Quebrar o silêncio
e depois recolher
os pedaços
testar-lhes o corte
o brilho
cego

Ana Martins Marques
(The Book of Similarities, 2015, p. 51)

 

Between 1979 and 1989, Ana Vitória Mussi was a photographer for the society column of Rio de Janeiro newspapers. She covered countless events attended by heads of state, celebrities, and members of Rio’s elite. “Society” was the term used to designate people worthy of column coverage, or high society, making use of foreign terms, among other devices convenient to cultural imperialism, to convey distinction.

During the so-called “lost decade,” while Brazil was undergoing the transition from dictatorship to democracy, the economy was in the throes of a severe crisis marked by hyperinflation. During this period, this type of commercial photography became a means of subsistence for the artist. The routine of field assignments, newsrooms, and analog darkrooms, however, generated archives that continued to fuel her entire subsequent career and whose themes can be said to have been present in her research from the very beginning. Bringing together some 20 works created between 1970 and 2011, this solo exhibition confirms the artist’s persistence in exploring the relationships between technical images, narratives of power, and critical strategies.

Ana Vitória Mussi (Laguna, SC, 1943) was a student of Ivan Serpa in the drawing and painting courses at the Museum of Modern Art in Rio de Janeiro at the turn of the 1970s. At that time, the institution served as a meeting point for the city’s experimental avant-garde. There, the artist witnessed the emergence of Brazilian video art and began creating in multimedia formats, including photography and interventions in media content and circuits.

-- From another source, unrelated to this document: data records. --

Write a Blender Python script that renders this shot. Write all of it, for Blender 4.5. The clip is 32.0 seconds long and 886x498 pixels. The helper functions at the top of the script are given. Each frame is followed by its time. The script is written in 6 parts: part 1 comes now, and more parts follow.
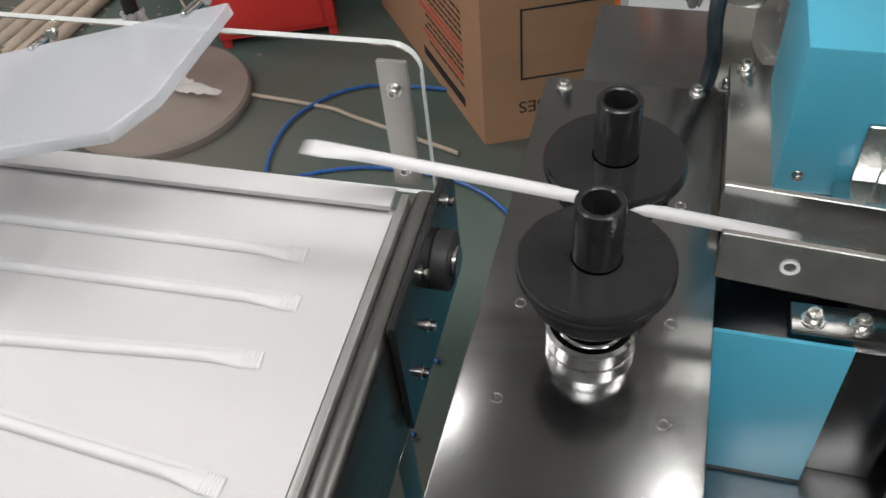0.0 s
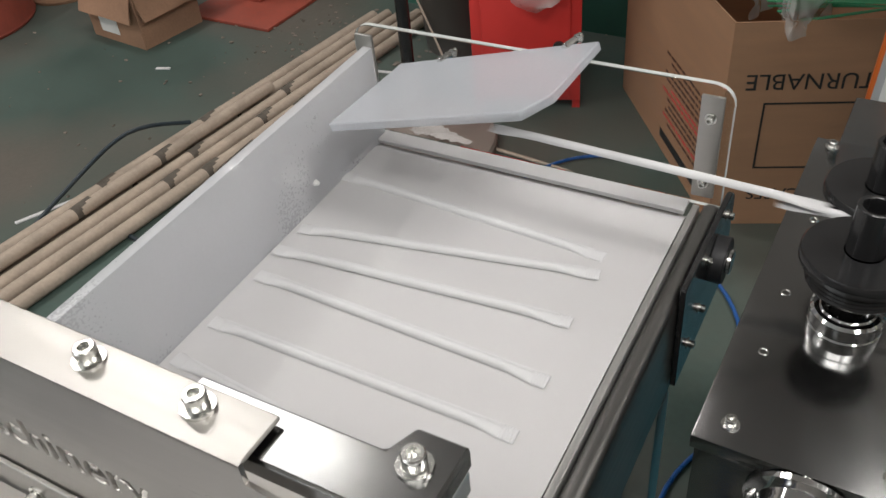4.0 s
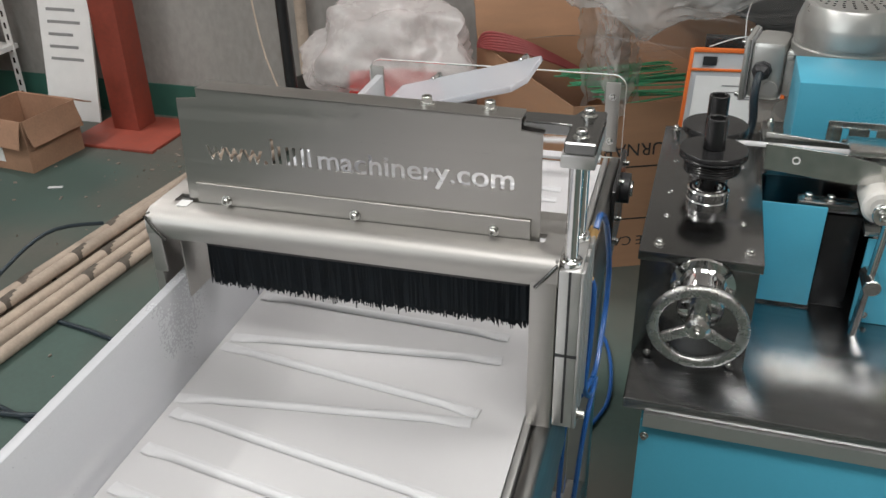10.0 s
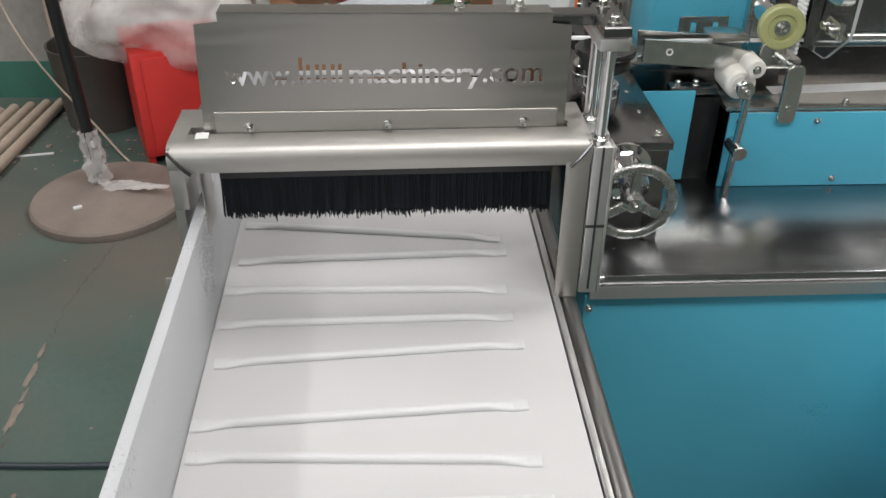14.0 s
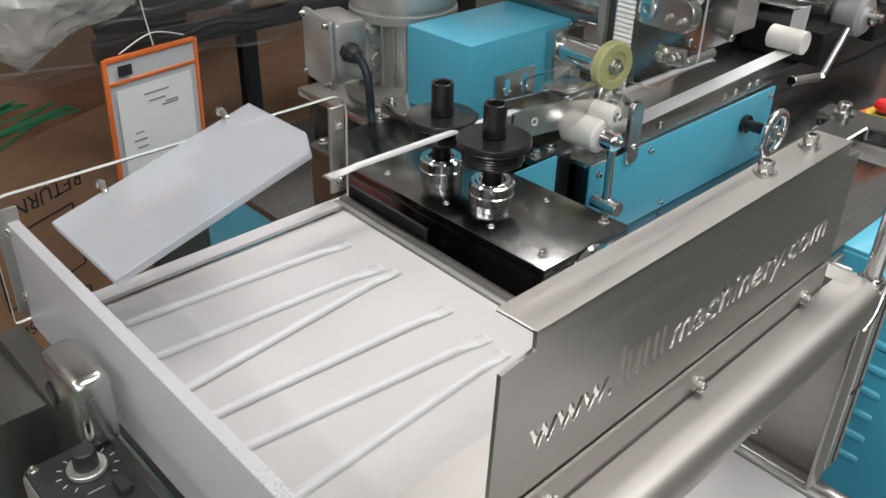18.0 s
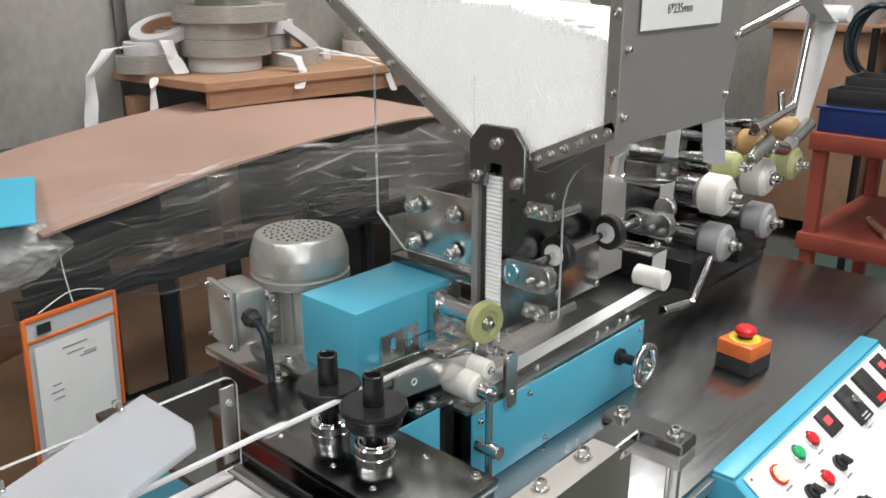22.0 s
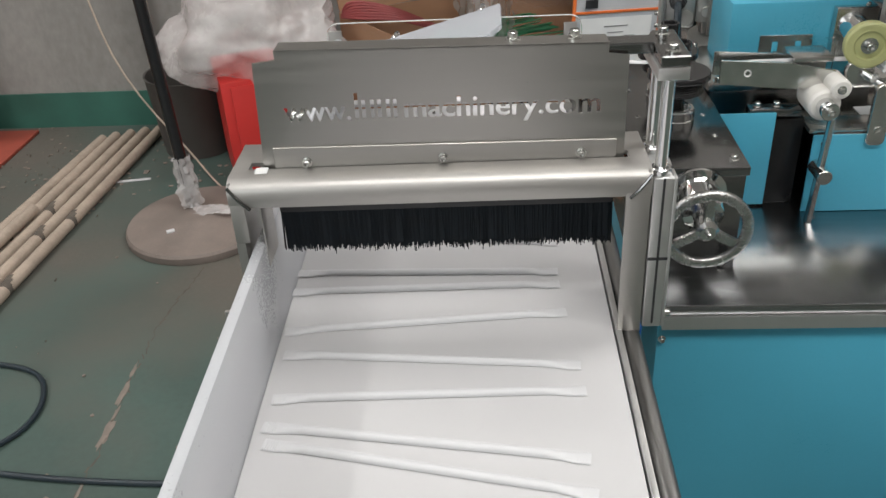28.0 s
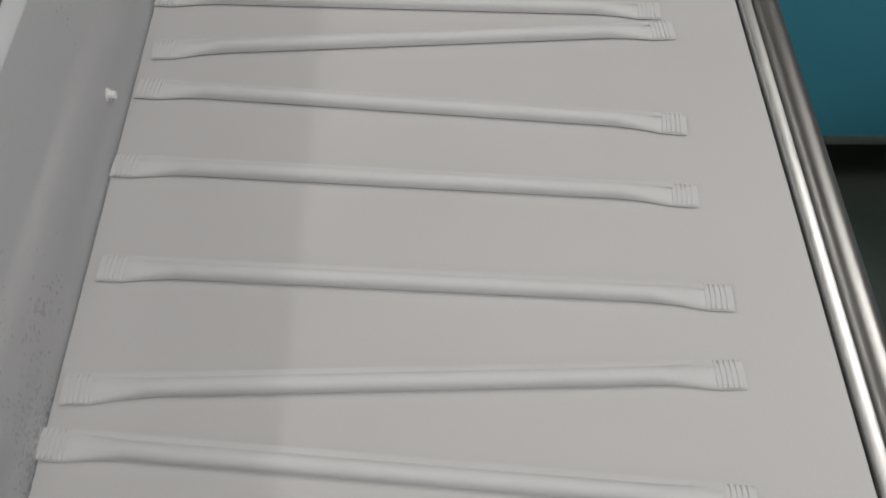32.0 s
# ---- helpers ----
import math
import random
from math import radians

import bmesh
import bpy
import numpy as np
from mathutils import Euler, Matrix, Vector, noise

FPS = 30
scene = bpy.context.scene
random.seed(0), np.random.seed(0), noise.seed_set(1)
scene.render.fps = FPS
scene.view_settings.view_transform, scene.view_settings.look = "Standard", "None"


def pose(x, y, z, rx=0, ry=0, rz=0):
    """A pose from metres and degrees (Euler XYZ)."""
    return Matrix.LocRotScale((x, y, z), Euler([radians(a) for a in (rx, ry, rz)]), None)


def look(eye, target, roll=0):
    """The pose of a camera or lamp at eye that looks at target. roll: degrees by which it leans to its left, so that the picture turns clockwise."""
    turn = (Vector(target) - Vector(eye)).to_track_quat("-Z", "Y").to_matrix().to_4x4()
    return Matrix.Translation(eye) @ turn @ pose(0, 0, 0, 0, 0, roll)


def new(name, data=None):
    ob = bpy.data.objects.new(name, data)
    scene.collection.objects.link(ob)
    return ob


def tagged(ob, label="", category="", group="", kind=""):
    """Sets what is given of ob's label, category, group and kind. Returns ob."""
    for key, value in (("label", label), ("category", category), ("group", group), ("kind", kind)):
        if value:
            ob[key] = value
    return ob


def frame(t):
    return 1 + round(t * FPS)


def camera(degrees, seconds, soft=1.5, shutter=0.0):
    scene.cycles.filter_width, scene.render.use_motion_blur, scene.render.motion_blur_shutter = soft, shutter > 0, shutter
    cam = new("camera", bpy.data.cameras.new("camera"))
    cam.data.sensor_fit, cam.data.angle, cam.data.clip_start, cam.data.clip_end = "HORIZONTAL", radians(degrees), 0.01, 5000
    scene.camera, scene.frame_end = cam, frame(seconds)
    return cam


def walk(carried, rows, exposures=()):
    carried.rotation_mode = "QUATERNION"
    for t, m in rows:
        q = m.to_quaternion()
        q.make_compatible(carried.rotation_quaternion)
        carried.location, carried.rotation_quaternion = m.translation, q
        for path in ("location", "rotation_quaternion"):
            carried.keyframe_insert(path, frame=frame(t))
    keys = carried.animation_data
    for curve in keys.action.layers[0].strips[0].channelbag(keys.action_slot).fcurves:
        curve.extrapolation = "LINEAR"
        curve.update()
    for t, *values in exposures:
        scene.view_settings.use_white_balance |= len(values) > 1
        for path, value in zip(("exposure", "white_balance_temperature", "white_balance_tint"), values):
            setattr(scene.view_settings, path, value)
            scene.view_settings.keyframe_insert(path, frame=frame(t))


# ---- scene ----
cam = camera(54.5, 32.0, shutter=0.15)
PATH = [
    (0, (0.312, 0.112, 1.2), (-0.135, 1.434, -0.232), -5.9),
    (0.5, (0.275, 0.095, 1.206), (-0.251, 1.404, -0.213), -5.9),
    (1, (0.245, 0.076, 1.211), (-0.303, 1.381, -0.203), -6.1),
    (1.5, (0.225, 0.049, 1.22), (-0.376, 1.362, -0.163), -5.5),
    (2, (0.242, 0.018, 1.239), (-0.431, 1.32, -0.122), -5.8),
    (2.5, (0.258, -0.012, 1.247), (-0.49, 1.284, -0.079), -6.0),
    (4.5, (0.304, -0.167, 1.28), (-0.565, 1.155, 0.055), -5.1),
    (5, (0.322, -0.256, 1.289), (-0.564, 1.095, 0.111), -3.8),
    (5.5, (0.356, -0.324, 1.286), (-0.59, 1.02, 0.147), -3.1),
    (6, (0.397, -0.375, 1.289), (-0.586, 0.967, 0.178), -2.7),
    (6.5, (0.38, -0.421, 1.292), (-0.553, 0.968, 0.197), -2.4),
    (7, (0.364, -0.446, 1.299), (-0.485, 1.0, 0.209), -2.2),
    (7.5, (0.352, -0.459, 1.306), (-0.461, 1.019, 0.231), -2.0),
    (8, (0.344, -0.466, 1.306), (-0.454, 1.024, 0.236), -1.9),
    (8.5, (0.334, -0.482, 1.308), (-0.441, 1.027, 0.248), -1.8),
    (9, (0.321, -0.515, 1.308), (-0.396, 1.033, 0.265), -1.6),
    (9.5, (0.314, -0.541, 1.294), (-0.313, 1.065, 0.281), -1.2),
    (10, (0.268, -0.601, 1.288), (-0.263, 1.06, 0.307), -1.4),
    (10.5, (0.216, -0.65, 1.296), (-0.171, 1.041, 0.301), -1.1),
    (11, (0.13, -0.655, 1.289), (0.025, 1.059, 0.265), 0.4),
    (11.5, (0.08, -0.655, 1.281), (0.076, 1.051, 0.238), 0.1),
    (12, (0.09, -0.663, 1.273), (0.066, 1.036, 0.219), -0.2),
    (12.5, (0.088, -0.676, 1.277), (0.049, 1.02, 0.219), -0.5),
    (13, (0.043, -0.702, 1.269), (0.082, 0.978, 0.185), -0.9),
    (13.5, (0.026, -0.707, 1.265), (0.112, 0.961, 0.164), -0.7),
    (14, (0.015, -0.701, 1.273), (0.099, 0.982, 0.195), 0.5),
    (14.5, (-0.108, -0.677, 1.289), (0.327, 0.998, 0.286), -0.4),
    (15, (-0.211, -0.616, 1.305), (0.517, 0.979, 0.343), 0.3),
    (15.5, (-0.231, -0.498, 1.296), (0.499, 1.103, 0.346), -0.7),
    (17.5, (-0.351, -0.224, 1.264), (0.793, 1.047, 0.227), 1.2),
    (18, (-0.341, -0.169, 1.25), (0.838, 1.076, 0.221), 1.1),
    (18.5, (-0.334, -0.146, 1.249), (0.858, 1.083, 0.217), 1.3),
    (19, (-0.33, -0.145, 1.249), (0.903, 1.072, 0.25), 1.0),
    (19.5, (-0.326, -0.17, 1.294), (0.964, 1.06, 0.386), 1.0),
    (20, (-0.322, -0.215, 1.367), (1.102, 1.013, 0.687), 0.6),
    (20.5, (-0.312, -0.237, 1.415), (1.19, 0.977, 0.892), 0.4),
    (21, (-0.315, -0.247, 1.417), (1.198, 0.964, 0.924), 0.4),
    (21.5, (-0.324, -0.26, 1.408), (1.144, 0.994, 0.885), -0.1),
    (22, (-0.332, -0.264, 1.377), (1.067, 1.019, 0.746), -0.1),
    (22.5, (-0.333, -0.276, 1.348), (0.954, 1.053, 0.586), -0.2),
    (23, (-0.297, -0.343, 1.332), (0.782, 1.107, 0.475), -0.6),
    (23.5, (-0.261, -0.427, 1.314), (0.641, 1.114, 0.413), -0.8),
    (24, (-0.249, -0.484, 1.301), (0.594, 1.078, 0.381), -0.8),
    (24.5, (-0.266, -0.558, 1.298), (0.554, 1.013, 0.371), -0.9),
    (25, (-0.27, -0.637, 1.305), (0.484, 0.973, 0.387), 0.6),
    (25.5, (-0.245, -0.686, 1.315), (0.382, 0.978, 0.399), 1.0),
    (27.5, (0.025, -0.712, 1.303), (0.018, 1.028, 0.317), -2.5),
    (28, (0.047, -0.688, 1.28), (-0.082, 1.017, 0.242), -3.3),
    (28.5, (0.03, -0.671, 1.269), (-0.093, 1.002, 0.181), -3.2),
    (29, (0.014, -0.661, 1.256), (-0.088, 0.989, 0.131), -2.3),
    (29.5, (0.008, -0.651, 1.253), (-0.067, 0.987, 0.109), -1.1),
    (30, (0.004, -0.653, 1.257), (-0.053, 0.975, 0.097), -0.2),
    (30.5, (0.007, -0.68, 1.25), (-0.045, 0.909, 0.037), 0.1),
    (31, (0.006, -0.694, 1.219), (-0.023, 0.831, -0.075), 0.3),
    (31.5, (0.003, -0.671, 1.155), (-0.014, 0.69, -0.296), 0.3),
    (32, (-0.002, -0.644, 1.083), (-0.005, 0.51, -0.55), 0.2),
]
EXPOSE = [(0.0, 0.0, 6500, 10), (0.5, -0.1, 7000, 10), (1.0, -0.22, 7300, 10), (1.6, -0.3, 7000, 10), (2.3, -0.33, 6650, 10), (4.5, -0.2, 6600, 10), (6.0, 0.0, 6550, 10), (10.0, 0.0, 6500, 10), (15.5, 0.0, 6500, 10), (18.0, -0.07, 6500, 10), (19.2, -0.07, 6500, 10), (20.6, 0.16, 6550, 10), (22.0, 0.14, 6500, 10), (24.0, 0.1, 6450, 10), (25.5, 0.1, 6450, 10), (28.0, 0.0, 6500, 10), (30.4, 0.0, 6500, 10), (31.0, -0.25, 6500, 10), (32.0, -0.93, 6600, 10)]
walk(cam, [(t, look(eye, target, roll)) for t, eye, target, roll in PATH], EXPOSE)

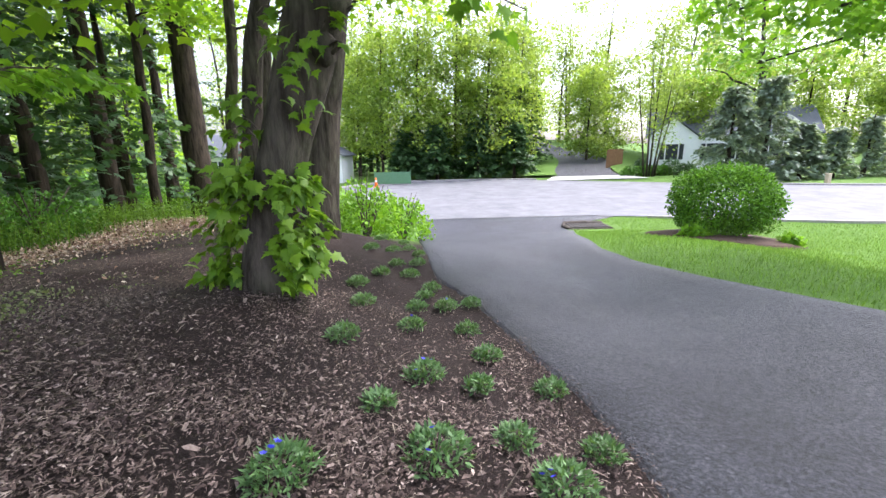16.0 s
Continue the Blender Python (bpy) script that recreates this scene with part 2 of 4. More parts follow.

As early as 1970, Ana Vitória appropriated pages from daily newspapers to develop works such as “Morto anônimo” and “Mobilização”. Like Antonio Manuel and Yolanda Freyre, who also adopted this practice around the same time, the artist often drew or painted using print media as a support. The interplay arising from the relationship between the original graphic image and the forms superimposed upon it—sometimes opaque, sometimes translucent—encapsulates the metaphor of art’s presence in daily life, with the ambition to transform sociopolitical reality. Crossing out and supposedly “editing” the news was a way to cast doubt on the sanitized narratives that were typically disseminated during times of harsh repression and control.

Even before working within a media outlet, Ana Vitória turned her projects into opportunities to claim agency—as an artist and, above all, a citizen—over the imagery of the media and the cultural industry. In “Box na TV” (1975), she photographed nine moments of a fight broadcast on television. Organized in a non-linear manner, the polyptych runs counter to a visual synthesis and leaves no certainty regarding winners and losers. The duel transcends the depicted theme to problematize the very dynamics of the mass production and circulation of images. By disrupting the hegemony of the gaze, the work demonstrates that every construction of public narratives is traversed by irreducible paths, ambivalences, and disagreements.

When she left the press, Ana Vitória had accumulated hundreds of rolls of film from the photographs she had taken. There were slides, conventional negatives, and those that particularly caught her attention—from the Kodalite brand, with their characteristic transparent acetate. This vast material came to be used in the artist’s research. Sifting through them and employing them in her work remains, to this day, her way of scrutinizing her past and, above all, the premises of maintaining norms and roles perpetuated by images. In doing so, she aligned herself with a strand of contemporary photography that—since the 1980s, following the example of figures such as Rosângela Rennó and Christian Boltanski—embraced collections and hybridizations with other languages as expressive media.

In series such as “Encobrimento” (1978) and “Resíduos” (1992), Ana Vitória subjected frames from old films to layers of silkscreen, paint, and engraving. Her aim was to introduce discursive changes into the original images, as well as to literally smother the signs of power and propaganda that had been present in them until then. Namely, “Recortes do ano” (1994) is entirely constructed from portraits of famous people, whose identities are blurred by the artist, returning them to anonymity.

However, just as much as the glazes, attentive and analytical observation is also part of the artist’s range of operations. Works such as Mergulho na imagem (2009) and Pausa, from the Andamento series (2011), take on the form of an object to lift the images off the plane, literally giving them thickness and, thus, attempting to unravel their mechanisms of belief. Like the optical instruments dating back to the dawn of photography in the 19th century, these are structures based on simple gestures, yet endowed with a highly effective didactic quality.

As life becomes inundated with digital images and creations of artificial intelligence, further accelerating the pace of circulation and clouding our judgment in equal measure, Ana Vitória Mussi invites us to revisit an unresolved issue from the 20th century. This chronicler of the “imagosphere”—the public sphere mediated by images—continues to pore over shards that still glimmer, even as they bear witness to failures and anachronisms. Through her, we learn that perhaps it is not the images themselves that are in crisis, but rather the society of images with its practices of numbing the gaze—not to mention the other senses.